[Entries with animation source code]

++++++++

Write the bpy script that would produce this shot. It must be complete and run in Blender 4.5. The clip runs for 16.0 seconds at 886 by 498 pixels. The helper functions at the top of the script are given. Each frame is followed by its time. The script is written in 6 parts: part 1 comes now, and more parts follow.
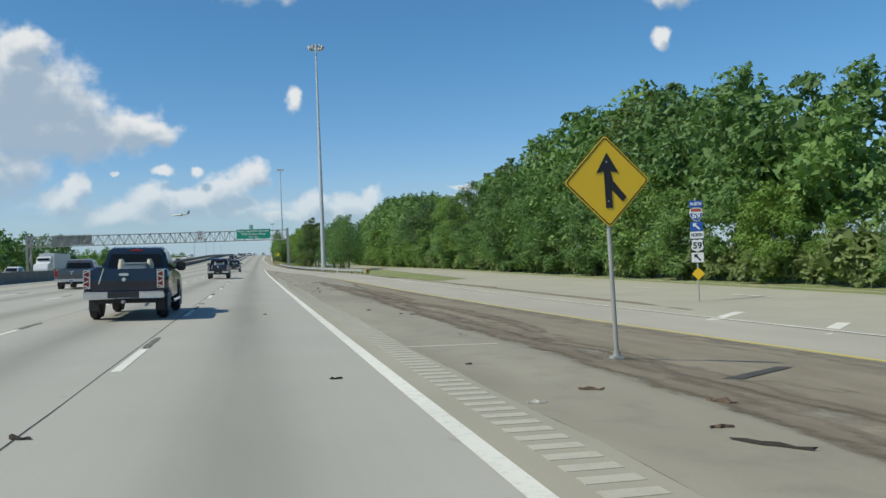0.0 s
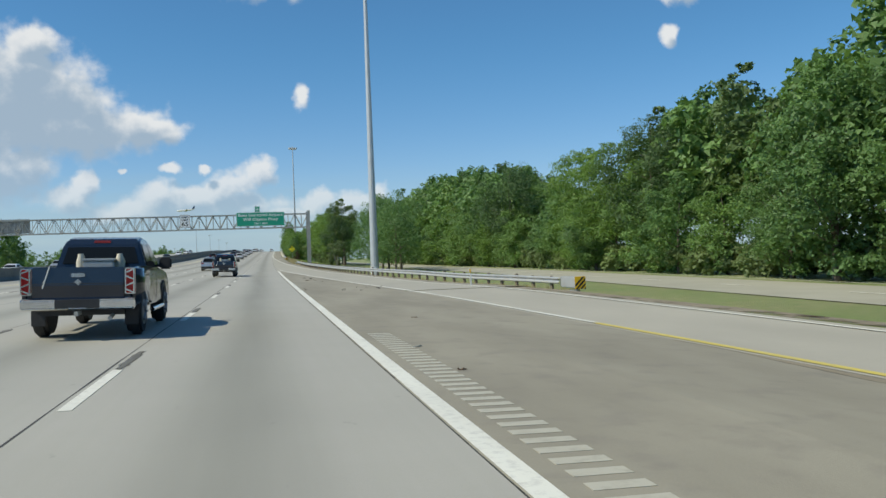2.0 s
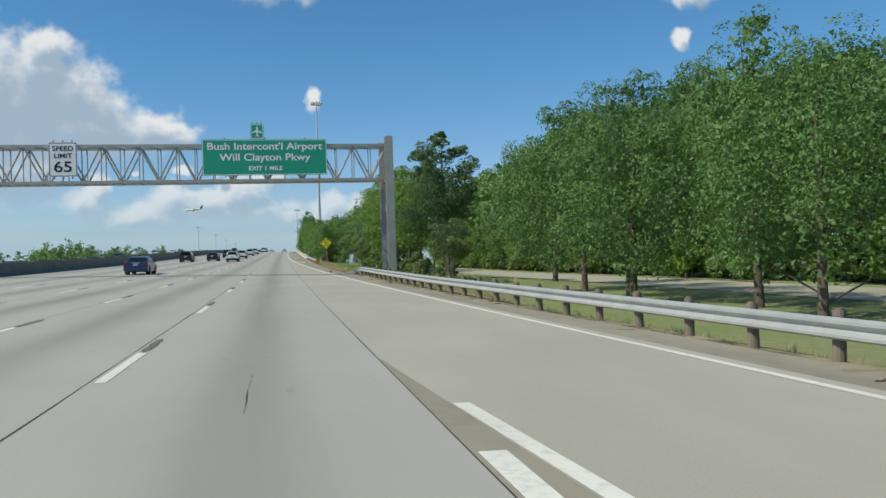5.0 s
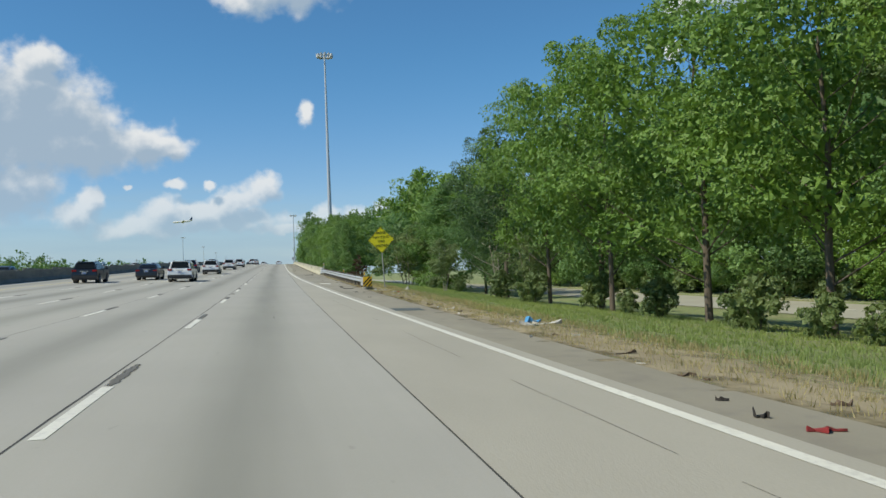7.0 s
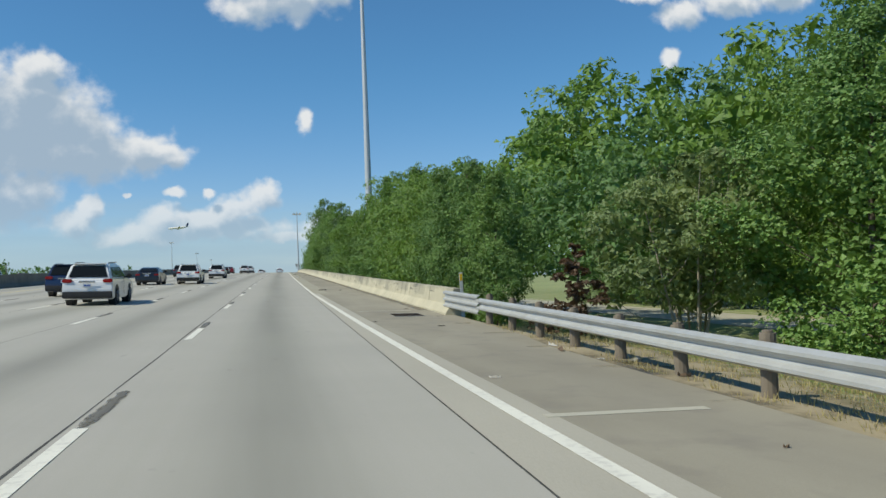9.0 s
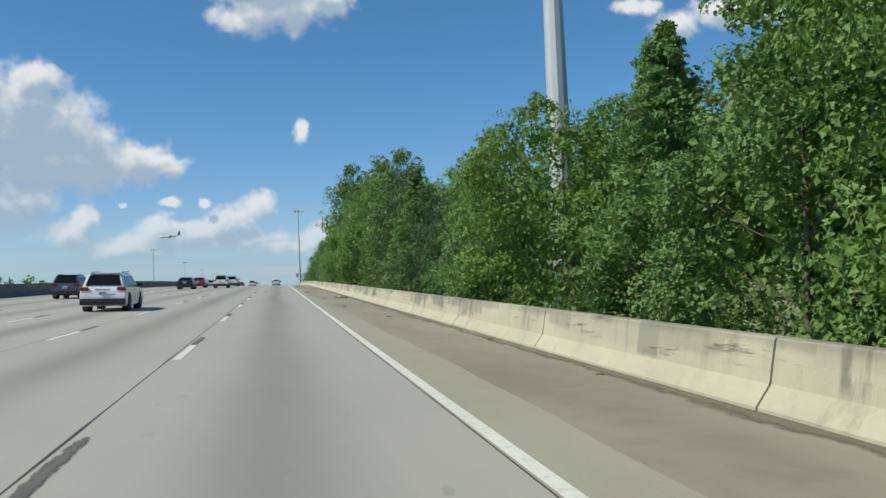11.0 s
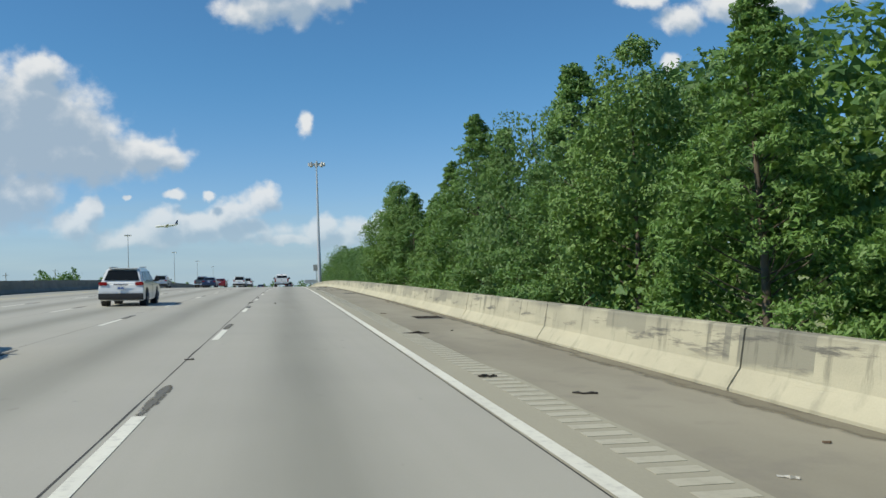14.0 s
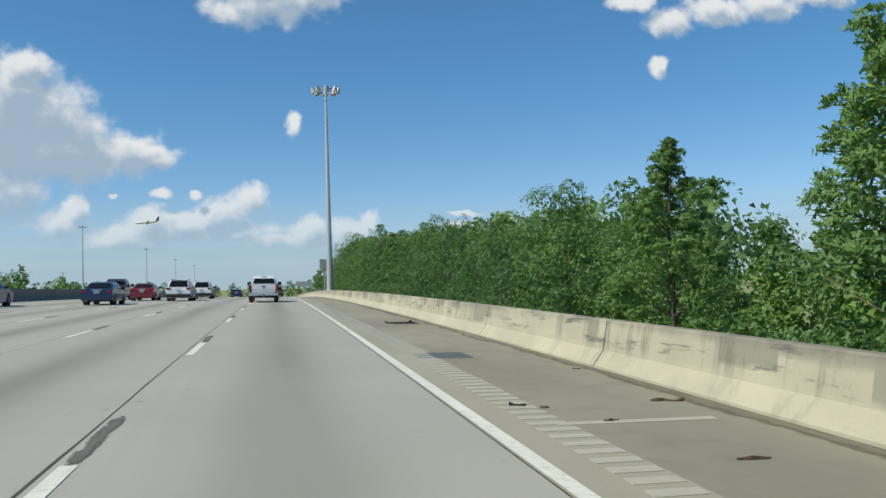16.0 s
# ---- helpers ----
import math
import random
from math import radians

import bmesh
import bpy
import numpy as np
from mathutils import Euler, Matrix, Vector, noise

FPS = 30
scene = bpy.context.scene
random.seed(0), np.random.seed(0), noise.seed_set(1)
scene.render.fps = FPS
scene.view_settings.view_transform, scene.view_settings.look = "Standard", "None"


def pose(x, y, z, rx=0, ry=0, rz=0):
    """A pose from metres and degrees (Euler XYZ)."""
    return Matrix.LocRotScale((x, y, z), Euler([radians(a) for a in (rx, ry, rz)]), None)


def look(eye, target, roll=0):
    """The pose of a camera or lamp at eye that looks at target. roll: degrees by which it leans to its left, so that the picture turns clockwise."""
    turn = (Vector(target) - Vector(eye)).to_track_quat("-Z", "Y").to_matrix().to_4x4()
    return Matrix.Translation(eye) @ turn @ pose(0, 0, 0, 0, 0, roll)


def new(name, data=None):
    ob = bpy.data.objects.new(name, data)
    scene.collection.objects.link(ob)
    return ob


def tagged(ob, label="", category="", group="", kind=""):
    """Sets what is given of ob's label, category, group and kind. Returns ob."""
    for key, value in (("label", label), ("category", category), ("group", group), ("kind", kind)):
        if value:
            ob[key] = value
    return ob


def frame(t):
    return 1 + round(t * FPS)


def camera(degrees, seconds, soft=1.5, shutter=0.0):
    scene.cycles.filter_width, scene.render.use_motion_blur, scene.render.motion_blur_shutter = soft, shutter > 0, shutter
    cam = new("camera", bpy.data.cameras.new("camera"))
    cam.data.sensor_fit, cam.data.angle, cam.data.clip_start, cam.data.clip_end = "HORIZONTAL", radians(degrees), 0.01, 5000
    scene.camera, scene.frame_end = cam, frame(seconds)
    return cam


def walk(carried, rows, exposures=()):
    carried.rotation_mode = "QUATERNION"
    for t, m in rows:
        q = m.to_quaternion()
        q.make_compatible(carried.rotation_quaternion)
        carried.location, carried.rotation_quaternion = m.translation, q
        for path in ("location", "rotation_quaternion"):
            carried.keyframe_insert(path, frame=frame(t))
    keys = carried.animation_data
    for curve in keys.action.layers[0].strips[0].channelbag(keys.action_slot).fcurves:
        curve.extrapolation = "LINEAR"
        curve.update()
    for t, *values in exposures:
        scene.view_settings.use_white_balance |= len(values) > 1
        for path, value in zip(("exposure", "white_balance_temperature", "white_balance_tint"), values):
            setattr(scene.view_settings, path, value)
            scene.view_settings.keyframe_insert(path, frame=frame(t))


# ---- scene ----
cam = camera(58.15, 16.0)
# seconds, x, y, z, pitch, roll, yaw
PATH = [
    (0.0, 2.019, 0.00, 1.474, 0.54, 2.20, -13.57),
    (0.5, 2.074, 16.07, 1.475, 0.47, 2.54, -12.51),
    (1.0, 2.116, 32.12, 1.478, 0.40, 2.53, -13.07),
    (1.5, 2.159, 48.17, 1.486, 0.41, 2.25, -12.83),
    (2.0, 2.228, 64.20, 1.495, 0.39, 2.10, -13.09),
    (2.5, 2.330, 80.22, 1.507, 0.37, 2.16, -13.55),
    (3.0, 2.508, 96.22, 1.520, 0.32, 2.22, -12.64),
    (3.5, 2.679, 112.21, 1.538, 0.32, 2.18, -13.51),
    (4.0, 2.817, 128.19, 1.567, 0.39, 2.13, -12.75),
    (4.2, 2.846, 134.58, 1.584, 0.40, 1.94, -12.56),
    (6.3, 3.490, 201.53, 2.037, 1.25, 2.05, -12.10),
    (6.5, 3.557, 207.90, 2.109, 1.29, 2.14, -12.63),
    (7.0, 3.680, 223.80, 2.311, 1.51, 2.20, -12.78),
    (7.5, 3.845, 239.69, 2.540, 1.57, 2.40, -12.79),
    (8.0, 4.022, 255.57, 2.797, 1.71, 2.58, -13.06),
    (8.5, 4.206, 271.43, 3.083, 1.96, 2.46, -12.76),
    (9.0, 4.429, 287.28, 3.399, 2.06, 2.25, -12.83),
    (9.5, 4.670, 303.12, 3.739, 2.20, 2.06, -13.04),
    (11.8, 6.079, 375.81, 5.405, 2.99, 2.33, -13.13),
    (12.0, 6.204, 382.13, 5.550, 2.96, 2.37, -12.48),
    (12.5, 6.524, 397.89, 5.909, 2.75, 2.34, -13.00),
    (13.0, 6.846, 413.64, 6.263, 2.74, 2.39, -12.79),
    (13.5, 7.198, 429.38, 6.608, 2.92, 2.10, -12.70),
    (14.0, 7.564, 445.10, 6.941, 2.32, 1.97, -12.87),
    (14.5, 7.968, 460.81, 7.255, 2.23, 2.06, -13.40),
    (15.0, 8.430, 476.51, 7.543, 2.26, 2.08, -13.25),
    (15.5, 8.961, 492.20, 7.800, 2.35, 1.85, -13.28),
    (16.0, 9.486, 507.87, 8.020, 2.35, 1.67, -13.77),
]
walk(cam, [(t, pose(x, y, z, 90 + p, r, w)) for t, x, y, z, p, r, w in PATH])

# ---- world ----
SUN_AZ, SUN_EL = 258.0, 48.0


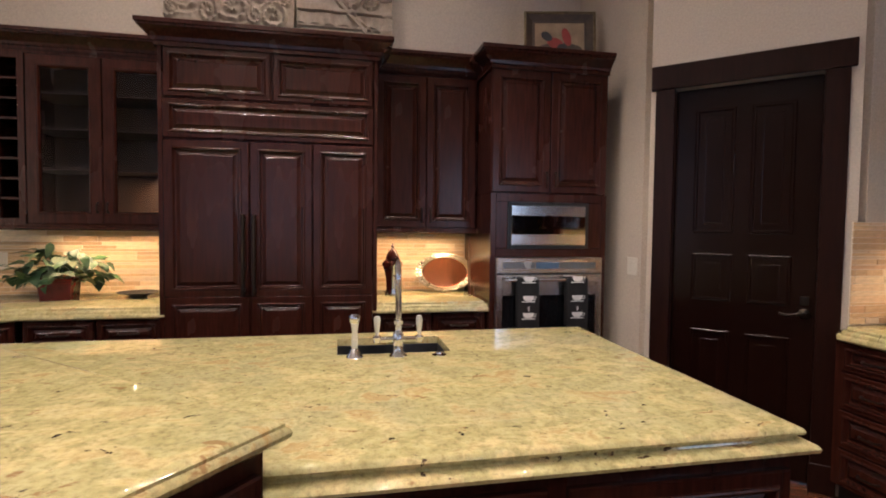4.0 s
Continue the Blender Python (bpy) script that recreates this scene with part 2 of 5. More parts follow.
def tube(points, radius, n=10, bm=None, radii=None):
    """A round bar along a line of points."""
    bm = bm or bmesh.new()
    pts = [Vector(p) for p in points]
    rings, side = [], None
    for i, p in enumerate(pts):
        d = (pts[min(i + 1, len(pts) - 1)] - pts[max(i - 1, 0)]).normalized()
        if side is None:
            side = d.orthogonal().normalized()
        side = (side - d * side.dot(d)).normalized()
        up = d.cross(side)
        r = radii[i] if radii else radius
        rings.append([bm.verts.new(p + side * r * math.cos(2 * math.pi * k / n) + up * r * math.sin(2 * math.pi * k / n)) for k in range(n)])
    for a, b in zip(rings, rings[1:]):
        for i in range(n):
            bm.faces.new((a[i], a[(i + 1) % n], b[(i + 1) % n], b[i]))
    bm.faces.new(rings[0])
    bm.faces.new(rings[-1])
    return bm


def bow(path, n=6):
    """Smooths a line of points by a Catmull-Rom curve."""
    p = [Vector(q) for q in path]
    p = [2 * p[0] - p[1]] + p + [2 * p[-1] - p[-2]]
    out = []
    for i in range(1, len(p) - 2):
        for k in range(n):
            t = k / n
            out.append(0.5 * ((2 * p[i]) + (p[i + 1] - p[i - 1]) * t + (2 * p[i - 1] - 5 * p[i] + 4 * p[i + 1] - p[i + 2]) * t * t + (3 * p[i] - p[i - 1] - 3 * p[i + 1] + p[i + 2]) * t ** 3))
    out.append(p[-2])
    return out


def outset(path, d, closed):
    """The line of 2D points moved d to its right, with mitred corners."""
    n, out = len(path), []
    for i in range(n):
        a = path[i - 1] if closed or i else None
        c = path[(i + 1) % n] if closed or i < n - 1 else None
        p = Vector(path[i])
        n1 = n2 = None
        if a is not None:
            t = (p - Vector(a)).normalized()
            n1 = Vector((t.y, -t.x))
        if c is not None:
            t = (Vector(c) - p).normalized()
            n2 = Vector((t.y, -t.x))
        n1, n2 = n1 or n2, n2 or n1
        b = (n1 + n2).normalized()
        out.append(p + b * d / max(b.dot(n1), 0.3))
    return out


def sweep(path, profile, bm=None, closed=False):
    """Sweeps a closed profile of (out, z) along a level line; out points to the right of the way."""
    bm = bm or bmesh.new()
    lines = [[bm.verts.new((q.x, q.y, z)) for q in outset(path, o, closed)] for o, z in profile]
    n = len(path)
    for a, b in zip(lines, lines[1:] + lines[:1]):
        for i in range(n if closed else n - 1):
            j = (i + 1) % n
            bm.faces.new((a[i], a[j], b[j], b[i]))
    if not closed:
        bm.faces.new([l[0] for l in lines])
        bm.faces.new([l[-1] for l in lines])
    return bm


def slab(outline, profile, holes=()):
    """A stone slab: the outline (counter-clockwise) swept by its edge profile of (out, z) from top to bottom, with holes through it."""
    bm = bmesh.new()
    rings = [[bm.verts.new((q.x, q.y, z)) for q in outset(outline, o, True)] for o, z in profile]
    n = len(outline)
    for a, b in zip(rings, rings[1:]):
        for i in range(n):
            j = (i + 1) % n
            bm.faces.new((a[i], b[i], b[j], a[j]))
    top, bottom = profile[0][1], profile[-1][1]
    loops = {top: [rings[0]], bottom: [rings[-1]]}
    for h in holes:
        a, b = [bm.verts.new((*p, top)) for p in h], [bm.verts.new((*p, bottom)) for p in h]
        loops[top].append(a)
        loops[bottom].append(b)
        for i in range(len(h)):
            j = (i + 1) % len(h)
            bm.faces.new((a[i], a[j], b[j], b[i]))
    for z in (top, bottom):
        es = []
        for l in loops[z]:
            for i in range(len(l)):
                e = bm.edges.get((l[i], l[(i + 1) % len(l)]))
                es.append(e or bm.edges.new((l[i], l[(i + 1) % len(l)])))
        bmesh.ops.triangle_fill(bm, use_beauty=True, use_dissolve=False, edges=es)
    return bm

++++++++

# WRITTEN EXERCISE:
Pictures excluded, repeat exactly the lines from the top of the material through the line with "import numpy as np", including both of those lines.

# WORKED SOLUTION:
Write the bpy script that would produce this shot. It must be complete and run in Blender 4.5. The clip runs for 16.0 seconds at 886 by 498 pixels. The helper functions at the top of the script are given. Each frame is followed by its time. The script is written in 6 parts: part 1 comes now, and more parts follow.
0.0 s
2.0 s
5.0 s
7.0 s
9.0 s
11.0 s
14.0 s
16.0 s
# ---- helpers ----
import math
import random
from math import radians

import bmesh
import bpy
import numpy as np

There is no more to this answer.